Filed under: composers, concerts, conductors, women's history month. Tagged as: Center for Black Music Research, Chicago Sinfonietta, Chicago Symphony, Florence Price, Mei-Ann Chen.
On the cusp of Black and Women’s History Months, we’re celebrating that 80 years after her orchestral debut Florence Beatrice Price is currently making a comeback on the concert stage—thanks in no small part to conductor Mei-Ann Chen.
Chen, maestro of both the Memphis Symphony and the Chicago Sinfonietta performed Price’s The Oak as part of a January tribute to Dr. Martin Luther King on the occasion of national remembrances of his birthday. Then, in February, she took the podium to guest-conduct the San Diego Symphony in a performance of Price’s 30-minute tone poem Mississippi River. The latter serves as a warm-up for what will later this spring be the biggest platform for Price (and Chen): a premiere of Mississippi River by the Chicago Symphony Orchestra.
Returning to the Chicago Symphony stage is, of course, a homecoming of sorts for Price. The Arkansas native studied at the New England Conservatory of Music (as did Chen, coincidentally) and although she initially returned home where she taught music and composed short pieces for the piano, the racial tensions and violence in the south during the 1920s eventually precipitated a move to Chicago in 1927. There she became both teacher and student as she availed herself of the many professional opportunities to continue her musical studies with some of the era’s finest teachers.
Blossoming creatively, Price won both first and second place in the prestigious Wanamaker Music Composition Contest with her Symphony in E Minor and Piano Sonata in E Minor. As a consequence, she broke gender and racial barriers by becoming the first woman of African descent to have a symphony performed by a major American orchestra, the Chicago Symphony, at the 1933 Chicago World’s Fair.
Mississippi River was composed the following year, and is subtitled “The River and the Songs of Those Dwelling Upon Its Banks.” Presaging Copland, the suite weaves together melodies of traditional folk tunes, African-American spirituals and even one Native-American chant. It will receive five performances beginning on May 9, 2013, as part of the CSO’s Rivers series.
Mississippi River, The Oak and Price’s Symphony No. 3 in C Minor can all be heard on the landmark recording of the Women’s Philharmonic under the direction of Apo Hsu, available in the WPA shop.
Price was a prolific composer, penning an estimated 300 works that range from small teaching pieces to large-scale concertos and symphonies and include chamber music and vocal compositions. Her “eloquent” arrangements were championed by both Eleanor Roosevelt and Marian Anderson, according to the New York City Opera’s Cori Ellison. Nevertheless, much of her work remains unpublished and she has rarely (with the exception of the Women’s Philharmonic) been performed since her death in 1953.

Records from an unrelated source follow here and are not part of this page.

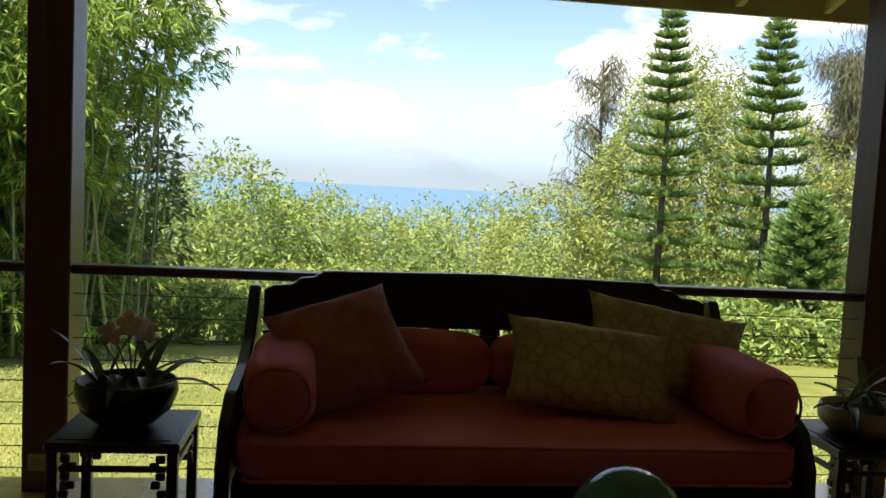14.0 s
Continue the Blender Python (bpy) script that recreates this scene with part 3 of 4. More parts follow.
for x, y, h, n in ((8.8, 7.0, 3.9, 8), (9.9, 7.9, 4.4, 9), (8.1, 6.45, 2.7, 7), (9.5, 6.4, 3.5, 8), (7.75, 6.1, 1.7, 6), (8.9, 5.8, 2.3, 7), (10.9, 6.9, 3.8, 8), (11.0, 5.45, 3.5, 7), (11.8, 4.0, 3.4, 8), (12.9, 5.6, 3.9, 8), (12.4, 6.6, 3.9, 8), (13.4, 4.7, 3.8, 8), (14.2, 6.2, 4.4, 9)):
    banana((x, y), GROUND, h, n, "tall banana plant with broad torn leaves", x)
for x, y, s in ((8.0, 6.0, 0.6), (7.5, 6.3, 0.5), (8.9, 6.0, 0.8), (9.6, 8.4, 0.9), (8.4, 6.7, 0.75), (9.4, 5.5, 0.75), (9.3, 7.3, 0.95), (7.3, 5.75, 0.4)):
    shrub("garden_shrub", (x, y), (s, s, s * 0.8), 1500, 0.24, 0.11, M_LUSH, "broad leaved green shrub under the banana plants", "shrub", base_z=GROUND)
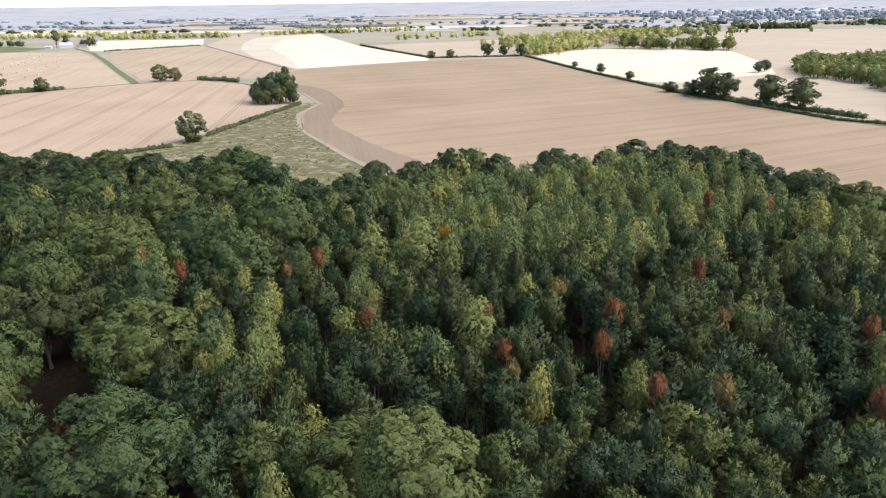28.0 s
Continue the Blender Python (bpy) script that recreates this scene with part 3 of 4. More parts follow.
MAIN_FIELD = [(-10, 440), (-35, 532), (-66, 599), (-77, 650), (-73, 690), (-92, 745), (-110, 800), (-150, 850), (-123, 924), (-8, 1005), (64, 1020), (92, 1047), (122, 861), (138, 785), (157, 702), (190, 604), (216, 575), (236, 522), (150, 450), (80, 420)]
sheet("field_main", MAIN_FIELD, 0.05, STRAW_MAIN, "broad beige stubble field with faint drill rows", "field")
HEAD_IN = [(22, 482), (10, 499), (0, 515), (-18, 541), (-31, 565), (-42, 589), (-51, 608), (-55, 626), (-56, 650), (-55, 678), (-59, 702), (-66, 725), (-74, 750), (-83, 771), (-106, 800)]
HEAD_OUT = [(-112, 796), (-92, 742), (-75, 700), (-73, 650), (-64, 599), (-35, 536), (-8, 486), (0, 470), (22, 470)]
sheet("field_headland", HEAD_IN + HEAD_OUT, 0.075, STRAW_HEAD, "greyer brown turning strip curving round the stubble field", "field")
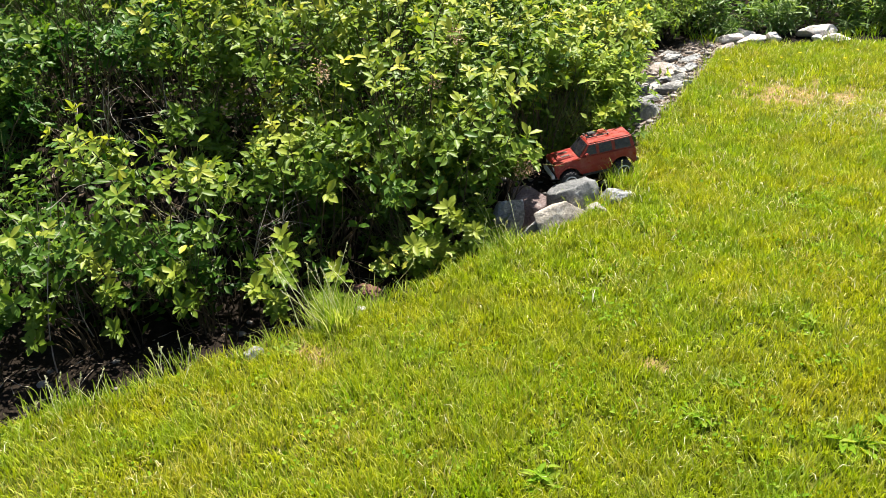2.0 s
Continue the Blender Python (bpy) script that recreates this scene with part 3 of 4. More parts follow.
# ---- stones ----
def boulder(name, label, at, size, material, seed, turn=(0, 0, 0), facets=7, rough=0.10, sink=0.25, detail=5):
    """A weathered stone: a ball cut by a few planes, worn and roughened; it sits a little in the ground."""
    r = random.Random(seed)
    bm = bmesh.new()
    bmesh.ops.create_icosphere(bm, subdivisions=detail, radius=1.0)
    cuts = []
    for _ in range(facets):
        n = Vector((r.gauss(0, 1), r.gauss(0, 1), r.gauss(0, 1))).normalized()
        cuts.append((n, r.uniform(0.45, 0.8)))
    off = Vector((r.uniform(0, 50), r.uniform(0, 50), r.uniform(0, 50)))
    for v in bm.verts:
        p = v.co.copy()
        for n, d in cuts:
            over = p.dot(n) - d
            if over > 0:
                p -= n * over
        p *= 1 + rough * noise.noise(p * 1.7 + off) + rough * 0.55 * noise.noise(p * 5 + off) + rough * 0.35 * noise.noise(p * 12 + off) + rough * 0.2 * noise.noise(p * 27 + off)
        v.co = Vector((p.x * size[0] / 2, p.y * size[1] / 2, p.z * size[2] / 2))
    for f in bm.faces:
        f.smooth = True
    me = bpy.data.meshes.new(name)
    bm.to_mesh(me)
    bm.free()
    me.materials.append(material)
    ob = tagged(new(name, me), label, "rock")
    z = at[2] if len(at) > 2 else float(height(at[0], at[1])) + size[2] * (0.5 - sink)
    ob.matrix_world = pose(at[0], at[1], z, *turn)
    return ob


boulder("boulder", "grey slab-like boulder leaning at the ditch's bank", (-0.033, 3.27, -0.085), (0.15, 0.13, 0.32), M_GREY_STONE, 3, (10, 12, 20), 10, 0.06)
boulder("boulder", "dark reddish-brown block of rock in the stone pile", (0.075, 3.40, -0.09), (0.27, 0.21, 0.31), M_RED_STONE, 5, (0, 8, 12), 10, 0.05)
boulder("boulder", "small round grey stone at the foot of the pile", (0.052, 3.16, -0.11), (0.115, 0.10, 0.21), M_GREY_STONE, 9, (0, 6, 0), 2)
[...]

Certainly Price’s gender and race were obstacles to publication and performance, but Ellison also notes that she was branded “conservative” because her romantic, chromatic compositions eschewed the atonality that became the vogue in 20th century music. Yet despite this adherence to Western European forms and techniques Price did innovate, by suffusing her music with deeply spiritual and southern roots, in the form of African-American dance rhythms and folk melodies.
In addition to the above links, Columbia College’s Center for Black Music Research in Chicago is a fabulous resource for all things classical and African-American. Volume 3 of Recorded Music of the African Diaspora (2011), which we highlighted at this time last year, contains not only Price’s Symphony in E Minor, but her Concerto in One Movement, whose score has been partially reconstructed for this project by composer Trevor Weston. Of special note is a comprehensive discography of music by black composers compiled by the Center.